** begin INFORMATION SUPPLIED **

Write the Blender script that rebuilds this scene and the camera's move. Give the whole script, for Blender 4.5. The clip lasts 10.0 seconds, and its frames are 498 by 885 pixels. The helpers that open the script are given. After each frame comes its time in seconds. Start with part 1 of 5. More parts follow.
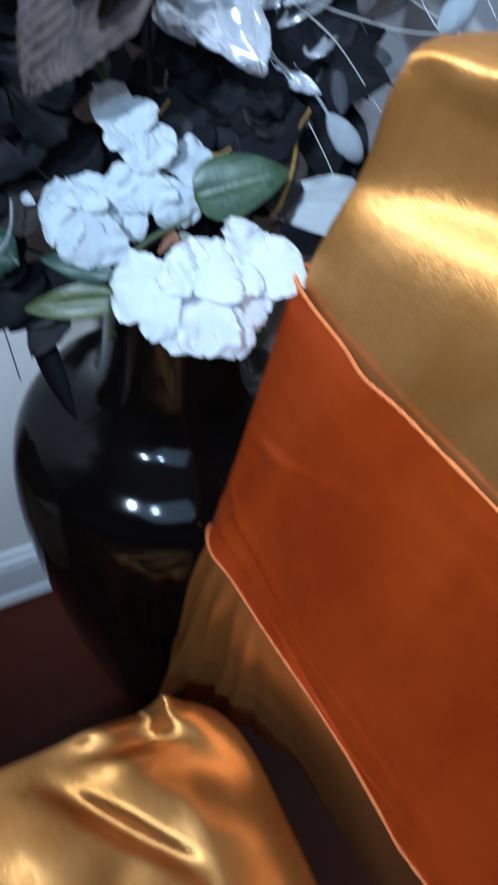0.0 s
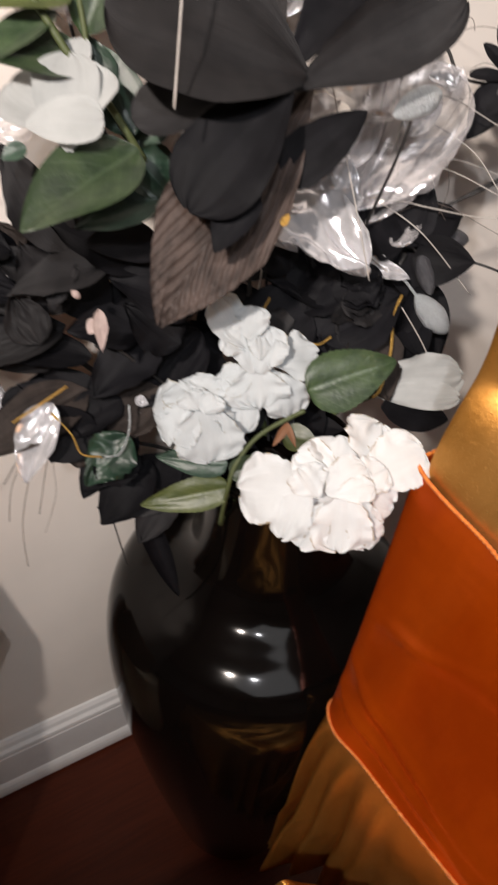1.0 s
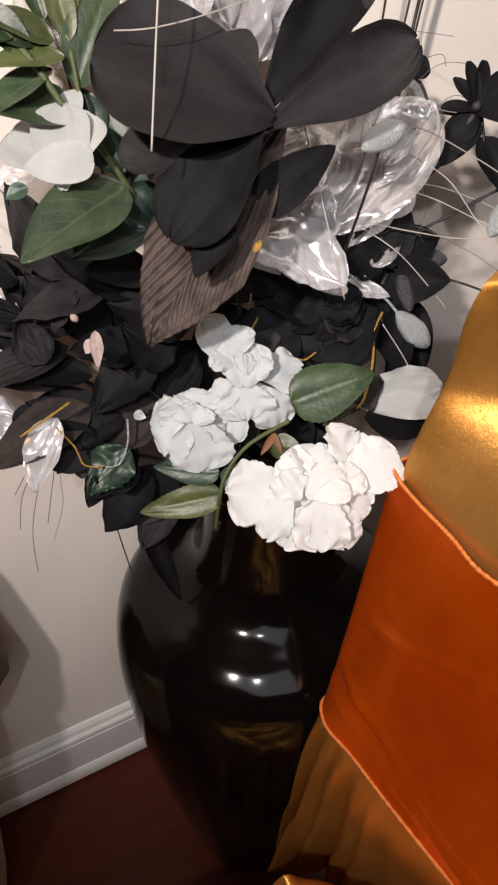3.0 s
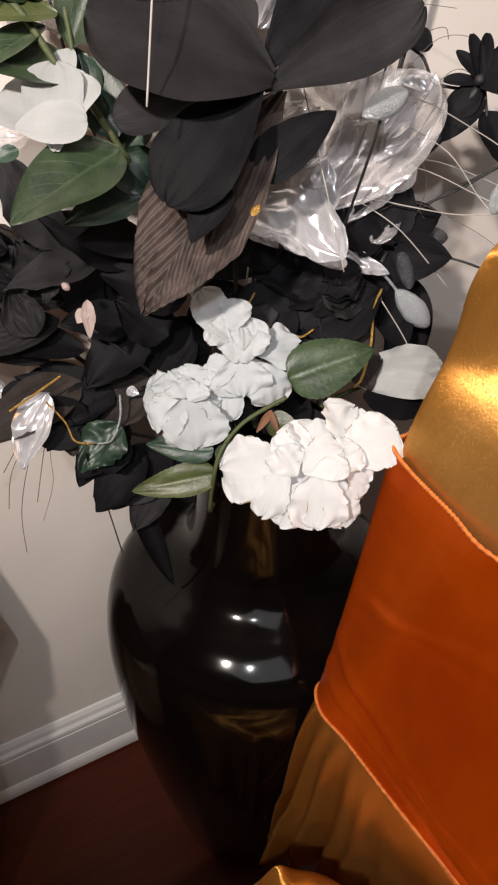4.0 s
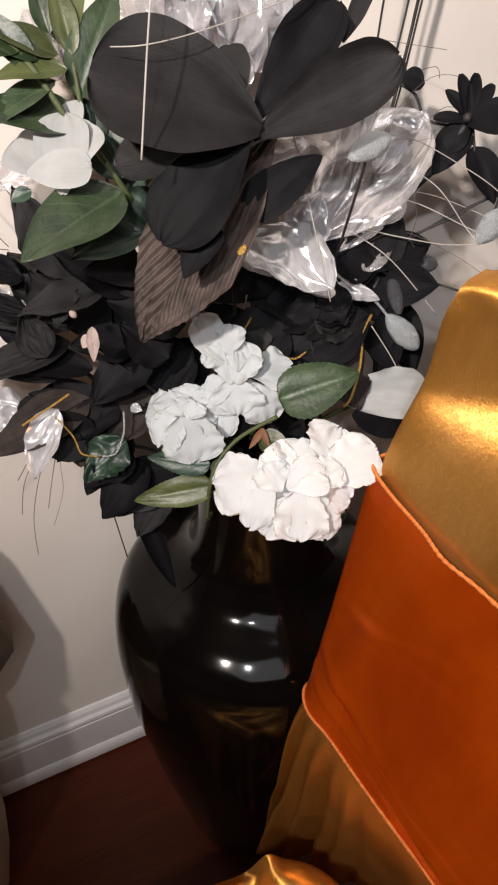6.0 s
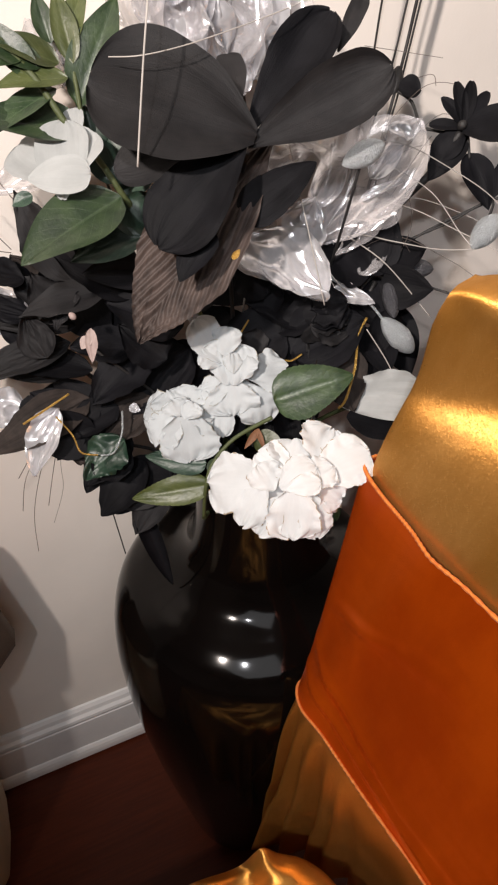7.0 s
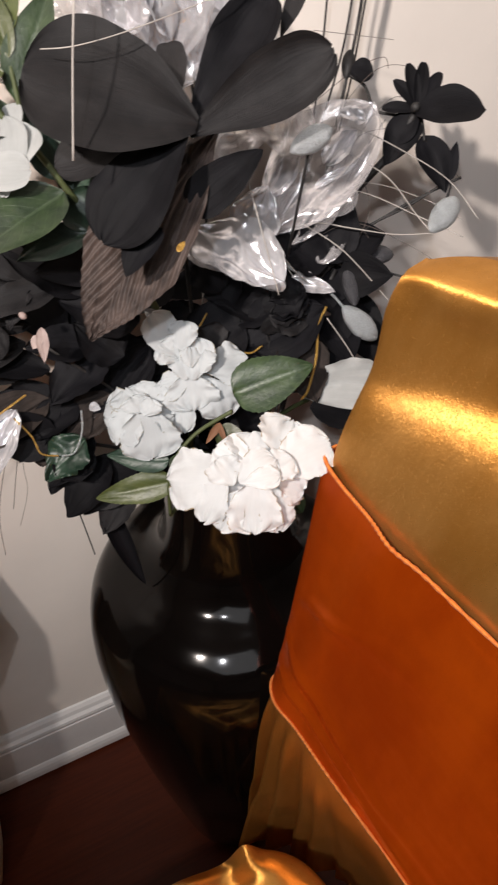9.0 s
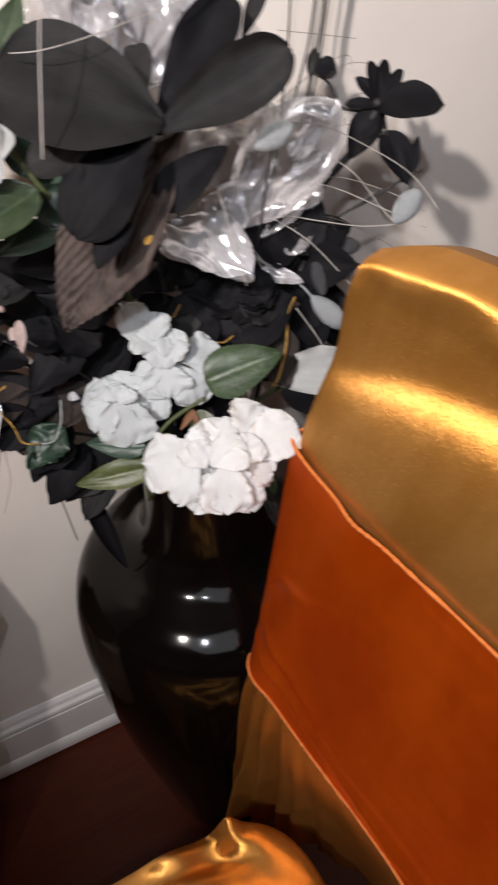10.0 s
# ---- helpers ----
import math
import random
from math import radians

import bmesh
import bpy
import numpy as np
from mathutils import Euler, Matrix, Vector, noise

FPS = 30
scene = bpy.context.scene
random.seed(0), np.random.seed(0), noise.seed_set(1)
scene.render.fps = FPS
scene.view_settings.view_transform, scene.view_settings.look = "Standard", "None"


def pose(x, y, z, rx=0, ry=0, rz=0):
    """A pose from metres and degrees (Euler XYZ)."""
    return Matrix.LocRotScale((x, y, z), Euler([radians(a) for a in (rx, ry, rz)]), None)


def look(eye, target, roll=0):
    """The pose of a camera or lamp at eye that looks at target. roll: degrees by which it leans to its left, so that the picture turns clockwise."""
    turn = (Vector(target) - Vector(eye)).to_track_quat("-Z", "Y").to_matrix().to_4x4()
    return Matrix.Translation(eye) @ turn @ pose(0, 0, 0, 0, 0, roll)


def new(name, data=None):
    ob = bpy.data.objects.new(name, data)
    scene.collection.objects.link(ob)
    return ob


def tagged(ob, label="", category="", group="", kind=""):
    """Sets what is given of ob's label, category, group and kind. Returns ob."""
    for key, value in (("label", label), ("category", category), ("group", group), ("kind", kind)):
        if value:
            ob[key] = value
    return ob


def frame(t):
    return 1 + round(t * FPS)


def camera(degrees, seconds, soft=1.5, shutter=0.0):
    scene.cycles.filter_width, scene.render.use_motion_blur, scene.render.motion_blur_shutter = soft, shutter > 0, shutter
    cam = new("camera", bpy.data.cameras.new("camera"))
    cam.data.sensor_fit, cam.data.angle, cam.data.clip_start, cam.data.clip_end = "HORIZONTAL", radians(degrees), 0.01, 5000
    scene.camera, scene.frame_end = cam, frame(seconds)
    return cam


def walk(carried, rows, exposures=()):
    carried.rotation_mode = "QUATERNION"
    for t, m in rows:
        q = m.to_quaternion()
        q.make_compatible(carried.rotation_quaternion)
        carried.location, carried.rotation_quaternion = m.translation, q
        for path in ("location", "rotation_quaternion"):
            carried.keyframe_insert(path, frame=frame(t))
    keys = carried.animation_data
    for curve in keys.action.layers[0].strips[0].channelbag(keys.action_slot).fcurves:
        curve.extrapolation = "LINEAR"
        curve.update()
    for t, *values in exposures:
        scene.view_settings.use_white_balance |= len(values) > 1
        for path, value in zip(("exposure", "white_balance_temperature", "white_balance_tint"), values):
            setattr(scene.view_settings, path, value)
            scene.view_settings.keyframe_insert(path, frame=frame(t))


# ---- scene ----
# the fitted path: seconds, place, turn
PATH = [
    (0.0, -0.1007, -0.5627, 1.0567, 39.215, -6.866, -26.579),
    (0.3, -0.1043, -0.5291, 1.0548, 42.554, -5.029, -26.903),
    (0.5, -0.1074, -0.5159, 1.0514, 42.875, -5.190, -30.383),
    (1.0, -0.1509, -0.4854, 1.0984, 46.381, -3.717, -29.234),
    (1.5, -0.1632, -0.5022, 1.1130, 46.469, -1.447, -28.745),
    (1.8, -0.1662, -0.5106, 1.1250, 46.711, 0.629, -28.704),
    (2.0, -0.1539, -0.5148, 1.1338, 47.220, 1.980, -28.620),
    (2.5, -0.1429, -0.5253, 1.1301, 47.790, 0.003, -28.213),
    (4.0, -0.1444, -0.5288, 1.0959, 48.233, -2.232, -28.214),
    (4.5, -0.1334, -0.5313, 1.1072, 48.298, -2.225, -28.478),
    (5.0, -0.1271, -0.5399, 1.1230, 49.367, -1.607, -28.154),
    (5.5, -0.1309, -0.5510, 1.1275, 48.136, -1.351, -26.809),
    (7.0, -0.1255, -0.5708, 1.1388, 48.149, -1.288, -25.064),
    (7.5, -0.1211, -0.5765, 1.1363, 47.789, -0.562, -24.553),
    (8.0, -0.1234, -0.5730, 1.1378, 47.972, -1.517, -24.675),
    (8.5, -0.1249, -0.5788, 1.1407, 47.786, -0.374, -24.229),
    (9.0, -0.0991, -0.5783, 1.1341, 47.747, 0.161, -26.723),
    (9.5, -0.0965, -0.6157, 1.1553, 48.803, 0.292, -28.863),
    (9.8, -0.0788, -0.6151, 1.1438, 47.185, 0.901, -28.904),
    (10.0, -0.0940, -0.6070, 1.1430, 47.471, 0.590, -27.662),
]
cam = camera(37.6, 10.0, soft=2.2, shutter=0.5)
walk(cam, [(t, pose(x, y, z, rx, ry, rz)) for t, x, y, z, rx, ry, rz in PATH],
     [(0.0, 0.03, 4100, -2), (0.3, 0.0, 5250, 4), (0.5, 0.0, 5900, 9), (1.0, 0.0, 6120, 10), (9.0, 0.0, 6050, 10), (10.0, -0.12, 5850, 10)])

# ---- light: two shaded bulbs above and behind the viewer, a warm one and a cooler one, and an unseen fill panel further back ----
world = bpy.data.worlds.new("world")
scene.world = world
world.use_nodes = True
world.node_tree.nodes["Background"].inputs[0].default_value = (0.9, 0.85, 0.8, 1)
world.node_tree.nodes["Background"].inputs[1].default_value = 0.05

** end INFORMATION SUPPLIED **

### JOB
Each line of the material must be retyped exactly, except that images are omitted.

### REPLY TO THE TASK
Write the Blender script that rebuilds this scene and the camera's move. Give the whole script, for Blender 4.5. The clip lasts 10.0 seconds, and its frames are 498 by 885 pixels. The helpers that open the script are given. After each frame comes its time in seconds. Start with part 1 of 5. More parts follow.
0.0 s
1.0 s
3.0 s
4.0 s
6.0 s
7.0 s
9.0 s
10.0 s
# ---- helpers ----
import math
import random
from math import radians

import bmesh
import bpy
import numpy as np
from mathutils import Euler, Matrix, Vector, noise

FPS = 30
scene = bpy.context.scene
random.seed(0), np.random.seed(0), noise.seed_set(1)
scene.render.fps = FPS
scene.view_settings.view_transform, scene.view_settings.look = "Standard", "None"


def pose(x, y, z, rx=0, ry=0, rz=0):
    """A pose from metres and degrees (Euler XYZ)."""
    return Matrix.LocRotScale((x, y, z), Euler([radians(a) for a in (rx, ry, rz)]), None)


def look(eye, target, roll=0):
    """The pose of a camera or lamp at eye that looks at target. roll: degrees by which it leans to its left, so that the picture turns clockwise."""
    turn = (Vector(target) - Vector(eye)).to_track_quat("-Z", "Y").to_matrix().to_4x4()
    return Matrix.Translation(eye) @ turn @ pose(0, 0, 0, 0, 0, roll)


def new(name, data=None):
    ob = bpy.data.objects.new(name, data)
    scene.collection.objects.link(ob)
    return ob


def tagged(ob, label="", category="", group="", kind=""):
    """Sets what is given of ob's label, category, group and kind. Returns ob."""
    for key, value in (("label", label), ("category", category), ("group", group), ("kind", kind)):
        if value:
            ob[key] = value
    return ob


def frame(t):
    return 1 + round(t * FPS)


def camera(degrees, seconds, soft=1.5, shutter=0.0):
    scene.cycles.filter_width, scene.render.use_motion_blur, scene.render.motion_blur_shutter = soft, shutter > 0, shutter
    cam = new("camera", bpy.data.cameras.new("camera"))
    cam.data.sensor_fit, cam.data.angle, cam.data.clip_start, cam.data.clip_end = "HORIZONTAL", radians(degrees), 0.01, 5000
    scene.camera, scene.frame_end = cam, frame(seconds)
    return cam


def walk(carried, rows, exposures=()):
    carried.rotation_mode = "QUATERNION"
    for t, m in rows:
        q = m.to_quaternion()
        q.make_compatible(carried.rotation_quaternion)
        carried.location, carried.rotation_quaternion = m.translation, q
        for path in ("location", "rotation_quaternion"):
            carried.keyframe_insert(path, frame=frame(t))
    keys = carried.animation_data
    for curve in keys.action.layers[0].strips[0].channelbag(keys.action_slot).fcurves:
        curve.extrapolation = "LINEAR"
        curve.update()
    for t, *values in exposures:
        scene.view_settings.use_white_balance |= len(values) > 1
        for path, value in zip(("exposure", "white_balance_temperature", "white_balance_tint"), values):
            setattr(scene.view_settings, path, value)
            scene.view_settings.keyframe_insert(path, frame=frame(t))


# ---- scene ----
# the fitted path: seconds, place, turn
PATH = [
    (0.0, -0.1007, -0.5627, 1.0567, 39.215, -6.866, -26.579),
    (0.3, -0.1043, -0.5291, 1.0548, 42.554, -5.029, -26.903),
    (0.5, -0.1074, -0.5159, 1.0514, 42.875, -5.190, -30.383),
    (1.0, -0.1509, -0.4854, 1.0984, 46.381, -3.717, -29.234),
    (1.5, -0.1632, -0.5022, 1.1130, 46.469, -1.447, -28.745),
    (1.8, -0.1662, -0.5106, 1.1250, 46.711, 0.629, -28.704),
    (2.0, -0.1539, -0.5148, 1.1338, 47.220, 1.980, -28.620),
    (2.5, -0.1429, -0.5253, 1.1301, 47.790, 0.003, -28.213),
    (4.0, -0.1444, -0.5288, 1.0959, 48.233, -2.232, -28.214),
    (4.5, -0.1334, -0.5313, 1.1072, 48.298, -2.225, -28.478),
    (5.0, -0.1271, -0.5399, 1.1230, 49.367, -1.607, -28.154),
    (5.5, -0.1309, -0.5510, 1.1275, 48.136, -1.351, -26.809),
    (7.0, -0.1255, -0.5708, 1.1388, 48.149, -1.288, -25.064),
    (7.5, -0.1211, -0.5765, 1.1363, 47.789, -0.562, -24.553),
    (8.0, -0.1234, -0.5730, 1.1378, 47.972, -1.517, -24.675),
    (8.5, -0.1249, -0.5788, 1.1407, 47.786, -0.374, -24.229),
    (9.0, -0.0991, -0.5783, 1.1341, 47.747, 0.161, -26.723),
    (9.5, -0.0965, -0.6157, 1.1553, 48.803, 0.292, -28.863),
    (9.8, -0.0788, -0.6151, 1.1438, 47.185, 0.901, -28.904),
    (10.0, -0.0940, -0.6070, 1.1430, 47.471, 0.590, -27.662),
]
cam = camera(37.6, 10.0, soft=2.2, shutter=0.5)
walk(cam, [(t, pose(x, y, z, rx, ry, rz)) for t, x, y, z, rx, ry, rz in PATH],
     [(0.0, 0.03, 4100, -2), (0.3, 0.0, 5250, 4), (0.5, 0.0, 5900, 9), (1.0, 0.0, 6120, 10), (9.0, 0.0, 6050, 10), (10.0, -0.12, 5850, 10)])

# ---- light: two shaded bulbs above and behind the viewer, a warm one and a cooler one, and an unseen fill panel further back ----
world = bpy.data.worlds.new("world")
scene.world = world
world.use_nodes = True
world.node_tree.nodes["Background"].inputs[0].default_value = (0.9, 0.85, 0.8, 1)
world.node_tree.nodes["Background"].inputs[1].default_value = 0.05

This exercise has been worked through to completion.